• Stated goal
Omit all pictures, then retype the data exactly as given.

• Provided material
....................
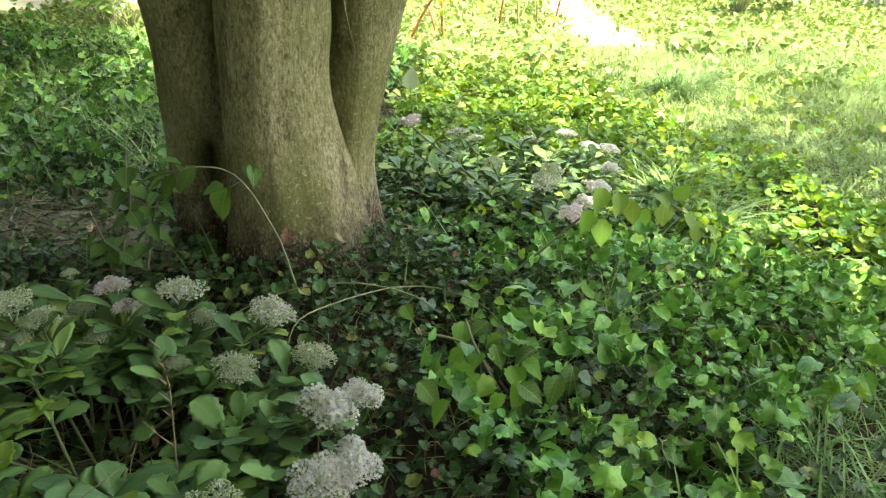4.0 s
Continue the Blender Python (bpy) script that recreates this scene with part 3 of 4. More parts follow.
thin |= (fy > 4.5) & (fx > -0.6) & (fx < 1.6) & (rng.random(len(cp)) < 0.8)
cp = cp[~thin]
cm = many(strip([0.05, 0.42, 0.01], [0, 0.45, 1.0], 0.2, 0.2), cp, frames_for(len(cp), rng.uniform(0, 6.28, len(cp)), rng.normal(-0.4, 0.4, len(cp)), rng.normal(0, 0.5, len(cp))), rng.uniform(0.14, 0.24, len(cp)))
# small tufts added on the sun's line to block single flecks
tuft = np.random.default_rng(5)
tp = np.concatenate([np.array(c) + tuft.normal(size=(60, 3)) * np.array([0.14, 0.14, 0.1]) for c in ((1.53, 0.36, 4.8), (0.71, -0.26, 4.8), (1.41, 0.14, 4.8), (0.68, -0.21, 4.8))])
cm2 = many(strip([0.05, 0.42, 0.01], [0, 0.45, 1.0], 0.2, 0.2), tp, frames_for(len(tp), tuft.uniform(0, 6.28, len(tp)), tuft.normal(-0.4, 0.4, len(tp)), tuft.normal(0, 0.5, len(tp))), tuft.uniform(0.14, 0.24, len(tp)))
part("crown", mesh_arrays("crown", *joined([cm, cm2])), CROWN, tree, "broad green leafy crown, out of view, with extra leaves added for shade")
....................
• Output for this exercise
4.0 s
Continue the Blender Python (bpy) script that recreates this scene with part 3 of 4. More parts follow.
thin |= (fy > 4.5) & (fx > -0.6) & (fx < 1.6) & (rng.random(len(cp)) < 0.8)
cp = cp[~thin]
cm = many(strip([0.05, 0.42, 0.01], [0, 0.45, 1.0], 0.2, 0.2), cp, frames_for(len(cp), rng.uniform(0, 6.28, len(cp)), rng.normal(-0.4, 0.4, len(cp)), rng.normal(0, 0.5, len(cp))), rng.uniform(0.14, 0.24, len(cp)))
# small tufts added on the sun's line to block single flecks
tuft = np.random.default_rng(5)
tp = np.concatenate([np.array(c) + tuft.normal(size=(60, 3)) * np.array([0.14, 0.14, 0.1]) for c in ((1.53, 0.36, 4.8), (0.71, -0.26, 4.8), (1.41, 0.14, 4.8), (0.68, -0.21, 4.8))])
cm2 = many(strip([0.05, 0.42, 0.01], [0, 0.45, 1.0], 0.2, 0.2), tp, frames_for(len(tp), tuft.uniform(0, 6.28, len(tp)), tuft.normal(-0.4, 0.4, len(tp)), tuft.normal(0, 0.5, len(tp))), tuft.uniform(0.14, 0.24, len(tp)))
part("crown", mesh_arrays("crown", *joined([cm, cm2])), CROWN, tree, "broad green leafy crown, out of view, with extra leaves added for shade")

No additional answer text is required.